Agnostic Confusion

Visiting Adelaide this week, I was driving down Cheltenham Parade and came across the following sign proudly displayed on the front of a garage:

Agnostic’s Society:

God, save me from

Your followers!

Upon reading the sign I was both saddened and compelled to have a chuckle – saddened because men are emboldened to display their hatred of God; compelled to chuckle at the sheer inconsistency contained in the statement.

1.What is Agnosticism:

The term “Agnostic” comes from the Greek word for knowledge (gnosis) prefixed with the privative “a”. The privative acts to negate. Allow me to illustrate. Something in equal proportion is symmetrical. If not, it is asymmetrical

The agnostic, by describing himself in this manner, is really trying to claim that there is not enough knowledge in this world for him to make an adequate decision on whether or not God exists. Unlike the atheist,[1] the agnostic becomes a theistic fence-sitter – or does he?

2. The Passive Agnostic:

The answer is, no! The agnostic chooses a more middle-of-the-road title, but as the sign above indicates, a more-middle-of-the road attitude is not always present. If the agnostic were true to the title, you would reasonably expect these people to be open to data and to information that leads them to the “knowledge of God”. However, as the sign above shows, this is not the case.

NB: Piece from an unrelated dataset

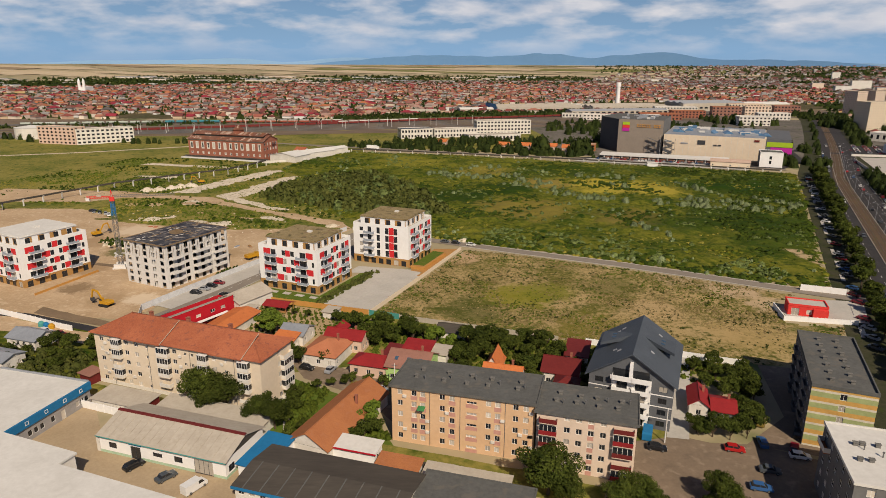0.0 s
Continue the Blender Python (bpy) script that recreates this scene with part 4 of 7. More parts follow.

Therefore, it is important for the Christian to understand that there is little difference between an atheist and an agnostic. At best it is a difference in the degree of bitterness in the fruit and not a difference in the fruit itself.

3. The Confused Agnostic (atheist):

As sad as the agnostics stand is, one cannot help but have a little chuckle at the gross confusion displayed. Let us take the sign above as an example. Proudly on display is a sign acknowledging that there are a group of people who are unaware of the knowledge of God. They take their stand in the fanciful realm known as “The Myth of Neutrality”. In effect, they are claiming that no one can really know for sure if God exists.

Yet, what is the rest of the sign? Does it not constitute a prayer? In fact, does it not constitute a prayer to the very Deity in which they are apt to disbelieve, based on the principle that there is not enough knowledge in this world?

Not only do they offer a prayer to this unknown or unknowable God, but they admit in this prayer that this God does in fact have followers. In that particular petition you see the true nature of the agnostic. He believes in salvation, but the salvation he seeks is from the very people that can testify to the truth of God and provide insights into the knowledge that the agnostic claims is missing.

This aspect is very intriguing. Why would you claim that belief in God is impossible and then immediately offer that God a prayer? Why would you deny the knowledge of God and then ask that God to spare you from those that actually follow Him?

In this the agnostic shares a great inconsistency with the atheist. The atheist is claiming that there is no God. Yet, the name he takes presumes, at the very least, that the possibility of an existent God is real. How can you use the privative to negate that which does not exist? How can you dislike brussel sprouts, if brussel sprouts do not exist?

Conclusion:

I raise these points to encourage Christians to stand firm and make a sound defence of the Gospel of God. The Christian apologetic is sound in that it is able to successfully interpret (make sense of) the world in which we live. The atheist and the agnostic do not have this same foundation. Whilst they attempt, at every turn, to deny the existence of God, they cannot escape God-language, God-concepts, God-conscience, God-morality, and a host of things beside.

If the atheist is consistent he should call himself by a term that makes no reference at all to theism. If the agnostic is consistent, he should not use the term God or admit that He has followers, lest the agnostic be found to be admitting that there is sufficient knowledge in this world to establish the fact that God does exist.



[1] The atheist takes his name in the same manner as the agnostic. This time the privative is prefixed to the Greek word for God (Theos).